I found an envelope while doing some cleaning a while back. Typed on it was the contents from my Dad, when he passed. His name was on front with the list, a gold wedding band, a Hamilton watch and 62 cents. I think we sent the wedding band along with Mom. The Hamilton watch stopped many years ago, but I will never part with it. And then I though of the perfect thing to do with his coins. I’ve noticed change on headstones on my visits and wandering around the cemetery and I finally looked up the meanings for this a while back also. So I stashed the coins in my car and knew where I was taking them.
Leaving a penny at the grave means simply that you visited. A nickel indicates that you and the deceased trained at boot camp together, while a dime means you served with him in some capacity. By leaving a quarter at the grave, you are telling the family that you were with the soldier when he was killed. Well I decided to leave a quarter because I was with him when he passed and a penny to denote my visit, both from that envelope. I think I’ll take the remainder of the change and just put that on the Medal of Honor winner that lies next to them on my next visit.
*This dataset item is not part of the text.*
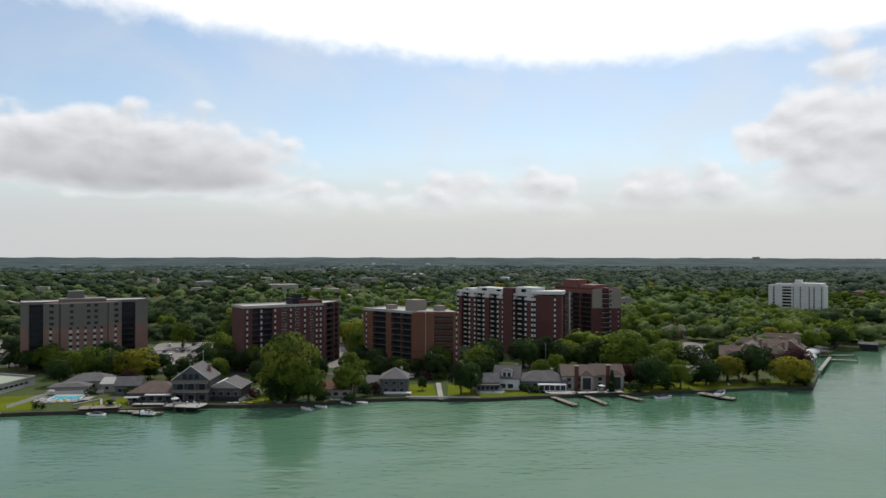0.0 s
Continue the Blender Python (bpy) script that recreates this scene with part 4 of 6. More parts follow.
for x, y, w, n, lab in ((54.5, 283, 13, 3, "cream house with a brown roof and a brick chimney"), (67, 285, 12, 3, "cream house with a steep roof and tall red chimney")):
    h = house("house", lab, x, y, -3, w, 12, 5.4, 3.8, "x", CREAM, SHINGLE_BROWN, row_of(n, 0.7, 2.0, 1.8, w - 1.5) + row_of(n, 3.3, 1.8, 1.5, w - 1.5), (-w / 2 + 5.6 if n else 0, -6.6, 1.5, 9.6, BRICK_RED))
    part("gable_front", block(bmesh.new(), w * 0.22, -7, 0, 4.6, 3, 6.0), CREAM, h)
    part("gable_glass", block(bmesh.new(), w * 0.22, -8.53, 0.6, 3.2, 0.06, 4.6), GLASS, h)
    part("gable_roof", block(bmesh.new(), w * 0.22, -6.4, 6.0, 5.6, 4.6, 1.9, 0.15), SHINGLE_BROWN, h)
house("house", "low grey bungalow among trees", 112, 302, -8, 13, 10, 3.4, 2.4, "x", BLUE_GREY, FLAT_ROOF, row_of(3, 0.8, 1.8, 1.5, 11))
# townhouses with many small brown roofs
for k, (x, y, w, rz, st) in enumerate(((141, 333, 15, -20, 6.2), (152, 341, 13, -24, 7.4), (162, 338, 12, -30, 6.4), (168, 354, 14, -30, 7.0), (181, 360, 12, -34, 6.0), (156, 357, 15, -22, 7.6), (186, 384, 15, -30, 6.6), (203, 398, 14, -30, 5.4))):
    h = house("townhouse", "brown-roofed townhouse with dormers and brick chimney", x, y, rz, w, 12, st, 4.2, "xyh"[k % 3], CREAM if k % 2 else BRICK_BROWN, SHINGLE_BROWN, row_of(3, 0.8, 1.7, 1.6, w - 2) + row_of(3, 3.5, 1.5, 1.3, w - 2),
              (w * 0.28, 1.5, 1.3, st + 5.2, BRICK_BROWN), group="brown-roofed townhouses")
    for u in (-0.25, 0.2):
        d_ = part("dormer", block(bmesh.new(), u * w, -3.6, st + 0.4, 1.9, 3.0, 1.8), CREAM, h)
        part("dormer_roof", block(bmesh.new(), u * w, -3.6, st + 2.204, 2.5, 3.6, 0.9, 0.25), SHINGLE_BROWN, d_)
house("house", "blue-grey roofed boat house by the cove", 232, 425, -32, 14, 12, 5.0, 4.0, "x", BLUE_GREY, SHINGLE_GREY, row_of(3, 1.0, 1.7, 1.5, 12))
house("house", "long brown-roofed house up the river", 270, 462, -34, 24, 13, 4.6, 3.8, "h", CREAM, SHINGLE_BROWN, row_of(5, 1.0, 1.9, 1.5, 21))
house("boat_house", "low dark boat house over the water", 246, 401, -32, 9, 6, 3.0, 1.2, "x", DARK_PANEL, SHINGLE_GREY, z=0.8)


# ---- trees ----
rng = np.random.default_rng(5)
NEAR = [crown(rng, 12.0, rng.uniform(5.2, 5.9), 20, 2000, 0.41, low=rng.uniform(0.0, 0.10), cores=4, flutter=0.4) for k in range(6)]
GRAND = [crown(rng, 12.0, 5.4, 19, 7000, 0.26, low=0.0, core=0.8, cores=3, flutter=0.6, reach=(0.5, 0.95))]
BUSH = [crown(rng, 4.0, 2.6, 9, 560, 0.28, low=-0.12, cores=2) for k in range(3)]
CONE = [crown(rng, 12.0, 3.1, 9, 900, 0.42, low=0.06, shape="cone") for k in range(2)]
TREE_MESH = {}


def trunk_mesh(kind):
    if ("trunk", kind) not in TREE_MESH:
        bm = bmesh.new()
        r = random.Random(kind)
        if kind >= 100:
            tube(bm, (0, 0, -0.3), (0, 0, 10), 0.28, 0.06, 8)
        else:
            tube(bm, (0, 0, -0.3), (0.1, 0.05, 4.2), 0.42, 0.30, 9)
            tube(bm, (0.1, 0.05, 4.0), (0.3, -0.1, 8.6), 0.30, 0.10, 8)
            for k in range(5):
                a = k * 1.3 + r.random()
                tube(bm, (0.1, 0.05, 3.2 + 0.5 * k), (2.6 * math.cos(a), 2.6 * math.sin(a), 6.0 + 0.6 * k), 0.17, 0.05, 6)
        TREE_MESH[("trunk", kind)] = to_mesh("trunk", bm, BARK)
    return TREE_MESH[("trunk", kind)]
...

I think I’m going to gather the change I have (lots) and make a donation to Wreaths Across America for the work they do at Arlington and many cemetery’s across our country. And a thanks from our family for the wreath at holiday time.
Stories of hero’s in Vegas that bring tears to the eyes and faith in humanity.
Proper rest is the goal. It’s a damn illusive one.
I’m getting into that age range, where countdown to kickoff has a whole new meaning.
A long walk in the morning is in order, there is a beautiful field of freshly rolled hay and some equipment still out there to photograph.
It been a great and interesting day.